7. En quatrième lieu, pour l'ensemble des motifs qui viennent d'être énoncés, le préfet de Vaucluse n'a pas commis d'erreur manifeste dans l'appréciation des conséquences de sa décision sur la situation personnelle et familiale de M. A....en Turquie
8. Il résulte de tout ce qui précède que M. A... n'est pas fondé à soutenir que c'est à tort que, par le jugement attaqué, le tribunal administratif de Nîmes a rejeté sa demande d'annulation de l'arrêté du 6 mars 2018.
Sur les frais liés au litige :
9. Les dispositions de l'article L. 761-1 du code de justice administrative et les articles 37 et 75 de la loi du 10 juillet 1991 s'opposent à ce que la somme réclamée par M. A... au titre des frais exposés par lui et non compris dans les dépens soit mise à la charge de l'Etat, qui n'est pas la partie perdante dans la présente instance. Il n'y a pas lieu de faire droit aux conclusions présentées à ce même titre par le préfet de Vaucluse, qui au demeurant ne justifie pas de dépenses excédant les charges de fonctionnement normales de ses services.
D É C I D E :
Article 1er : La requête de M. A... est rejetée.

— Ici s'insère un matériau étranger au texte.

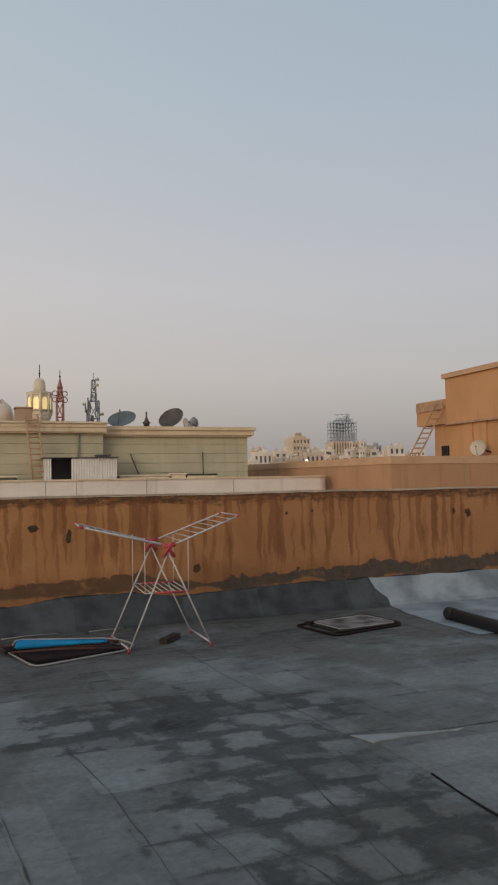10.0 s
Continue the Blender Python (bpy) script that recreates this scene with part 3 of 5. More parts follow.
# lengths of upstand felt, each lapped a little over the next
for i, (a, b) in enumerate(((-7.2, -4.9), (-4.6, -3.1), (-2.95, -0.75), (-0.6, 1.05), (1.15, 2.4), (2.5, 3.3), (3.35, 4.55))):
    xs = [a + (b - a) * k / 40 for k in range(41)]
    sec = []
    for x in xs:
        pr = cove_profile(x, 0.006 + 0.002 * (i % 3))
        sec.append([(x + wavy(y * 3 + i, 3.0, 0.02), y, z) for y, z in pr[:7]])
    part("upstand_felt", strip(sec), M_COVE, bpy.data.objects["trim_upstand"])

# pale painted stretch of roof and upstand
def pale_left(s):
    """Ragged edge of the pale paint: s runs from the roof (0) to the top of the upstand (1)."""
    return 4.93 + 0.14 * math.exp(-((s - 0.6) / 0.2) ** 2) - 0.06 * max(0.0, s - 0.75) / 0.25 + wavy(s * 4, 21.0, 0.04, 1.5) + wavy(s * 30, 23.0, 0.035, 1.0)


sec = []
for i in range(60):
    u = i / 59
    row = []
    for k in range(12):
        s = k / 11 * 0.55
        x0 = pale_left(s)
        x = x0 + (ROOF_X1 - 0.05 - x0) * u ** 1.6
        row.append((x, 7.3 + (WALL_Y - COVE_DEPTH - 0.03 - 7.3) * k / 11, 0.006 + 0.004 * noise.noise((x, k * 0.4, 2.0))))
    for k in range(7):
        s = 0.55 + 0.45 * k / 6
        x0 = pale_left(s)
        x = x0 + (ROOF_X1 - 0.05 - x0) * u ** 1.6
        y, z = cove_profile(x, 0.012)[k]
        row.append((x, y, z))
    sec.append(row)
tagged(part("pale_roof_paint", strip(sec), M_PALE), "pale blue-grey painted strip of roof and upstand", "roof coating", kind="structure")

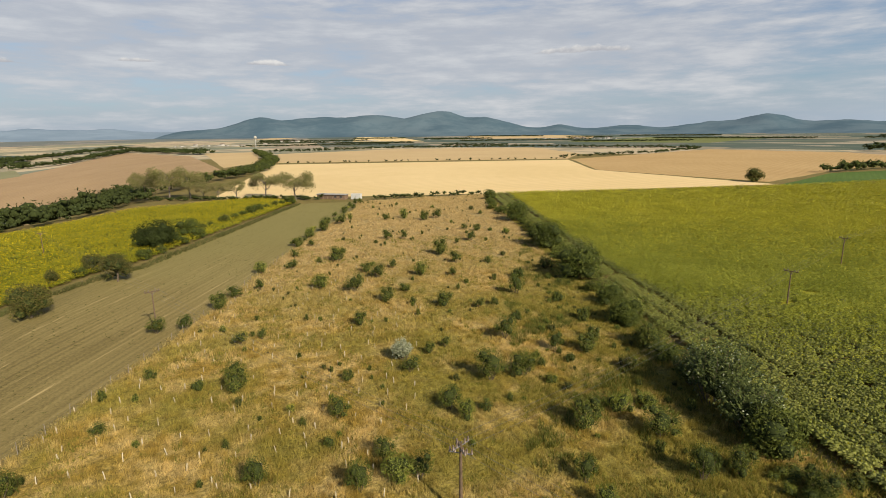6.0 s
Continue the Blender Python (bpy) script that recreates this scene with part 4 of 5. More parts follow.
ROUND_C = [(29.7, 63.8, 4.1), (30.7, 60.4, 2.4), (39.5, 69.4, 4.7), (45, 68.6, 3.9), (50.5, 83.8, 4.1), (55.5, 75, 3.4), (60.1, 72, 3.3), (17.7, 56.1, 2.6), (13.3, 51.5, 3.6), (17.5, 51.4, 3.6), (20.1, 51, 3), (43.8, 51.6, 3.6), (51, 46, 4.5), (48.6, 37.4, 4.1), (53.2, 36.3, 2.9), (49.1, 27.3, 2.9), (36.6, 42.6, 3.1), (35.7, 38.1, 2.3), (-33.6, 52.3, 2.4), (-38.9, 37.8, 1.6), (-31, 42.1, 3.4), (-44.8, 25.6, 4.6), (-47.2, 21.6, 1.7), (-54.0, 13.8, 2.0), (-72.5, -1.9, 4.4)]
LOW_A = [(46.4, 191.7, 2), (31.1, 160.7, 2.4), (44.5, 149.7, 2.2), (55.2, 180.8, 1.9), (42.9, 126.8, 1.4), (32.9, 102, 1.6), (30, 119.2, 1.3), (16, 126.8, 1.6), (17.6, 120, 1.8), (18.3, 110.3, 1.9), (2, 110.5, 2.4), (-2.1, 111.3, 1.7), (42.9, 161.3, 2.1), (30.8, 144.7, 1.6), (81.1, 268.9, 2.8), (96.4, 275.6, 2.3), (88.5, 280.9, 2.4), (91.5, 243.2, 2), (108.1, 254.8, 4.3), (96.5, 247.8, 2.1), (84, 204.4, 1.7), (76.2, 189.5, 2.4), (97.4, 208.8, 2.6), (88.8, 193.8, 2.1), (122.6, 239.8, 6), (120.8, 226.4, 3.8), (105.8, 177.4, 5.6), (102.6, 183.9, 3.9), (85.6, 145, 3.7), (68.9, 120.7, 2.6)]
LOW_B = [(60.9, 121, 2.4), (75.2, 119.2, 7.7), (51.6, 100.5, 1.5), (58.4, 102.2, 3.8), (41.7, 109.6, 1.7), (70.8, 196.5, 2.5), (68.2, 180.9, 1.9), (80.9, 168.6, 2.9), (91.9, 167.7, 2.5), (72.7, 98, 6.4), (87.8, 124.9, 9.3), (76.7, 138.5, 4.2), (-9.8, 71.7, 1.8), (-2.7, 85.3, 4.1), (2.7, 77.5, 2.6), (-15.5, 87.6, 2.5), (5.1, 98.2, 1.7), (13.6, 91.3, 1.8), (4.4, 52.3, 2.5), (-2.6, 59.7, 1.4), (-5.3, 53.1, 1), (19.1, 84.7, 1.5), (16.4, 84.5, 1.9), (23.2, 80.9, 1.3), (13.9, 63.4, 1.5), (41.1, 92.3, 1.4), (34.4, 71.5, 2.4), (34.2, 61.3, 3.5), (40.5, 61.5, 1.3), (57.7, 91.7, 5)]
LOW_C = [(60.4, 82.9, 3.7), (69.7, 85.3, 5.6), (47.4, 64.5, 3.7), (54.9, 69.9, 3.9), (48.2, 61.4, 3.5), (38.6, 62.3, 1.9), (50.8, 53.2, 7.1), (46.3, 55.3, 3.8), (61.4, 63.8, 5.6), (65, 76.3, 5.2), (54.8, 52.5, 5.7), (59.7, 32.4, 4.5), (60.2, 36.2, 3.1), (62.2, 29.4, 3.8), (44.6, 27.5, 3.6), (40.4, 32.7, 2.4)]
for i, (x, y, w) in enumerate(ROUND_A + ROUND_B + ROUND_C):
    shrub.stand(x, y, w / 4.0 * 1.15, w / 4.0 * (1.35 if i % 3 else 1.1), (0, 1, 2, 0, 1, 3, 0, 2)[i % 8], i * 67)
for i, (x, y, w) in enumerate(LOW_A + LOW_B + LOW_C):
    low_shrub.stand(x, y, w / 4.0 * 1.1, w / 4.0 * (1.6 if w < 3 else 1.15), i, i * 67)
rng_s = np.random.default_rng(77)
spare = random_in(PLOT, 1500, 78)
spare = spare[np.hypot(spare[:, 0], spare[:, 1]) > 60]
for i, (x, y) in enumerate(spare[:150]):
    w = rng_s.uniform(0.9, 2.2)
    low_shrub.stand(x, y, w / 4.0, w / 4.0 * rng_s.uniform(1.2, 1.9), i, i * 51)
for i, (x, y) in enumerate(random_in([(60, 22), (70, 60), (82, 100), (100, 150), (72, 118), (40, 58), (34, 34), (46, 12)], 260, 79)[:90]):
    w = rng_s.uniform(1.2, 3.4)
    low_shrub.stand(x, y, w / 4.0, w / 4.0 * rng_s.uniform(0.9, 1.6), (1, 2, 2, 3)[i % 4], i * 51, "low rank bush in the corner by the hedge")
for i, y in enumerate(np.arange(190, 300, 6.0)):
    x = -9 + (y - 105) * 0.462 + rng_s.uniform(-2.0, 2.5)
    w = rng_s.uniform(1.8, 3.6)
    shrub.stand(x, y, w / 4.0, w / 4.0, i, i * 40, "green shrub on the fence line of the plot")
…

Article 2 : Les conclusions du préfet de Vaucluse tendant à l'application de l'article L. 761-1 du code de justice administrative sont rejetées.
Article 3 : Le présent arrêt sera notifié à M. B... A...et au ministre de l'intérieur.
Copie en sera adressée au préfet de Vaucluse.
Délibéré après l'audience du 24 septembre 2018, où siégeaient :
- M. David Zupan, président,
- Mme D... Steinmetz-Schies, président-assesseur,
- M. Philippe Grimaud, premier conseiller.
Lu en audience publique le 8 octobre 2018.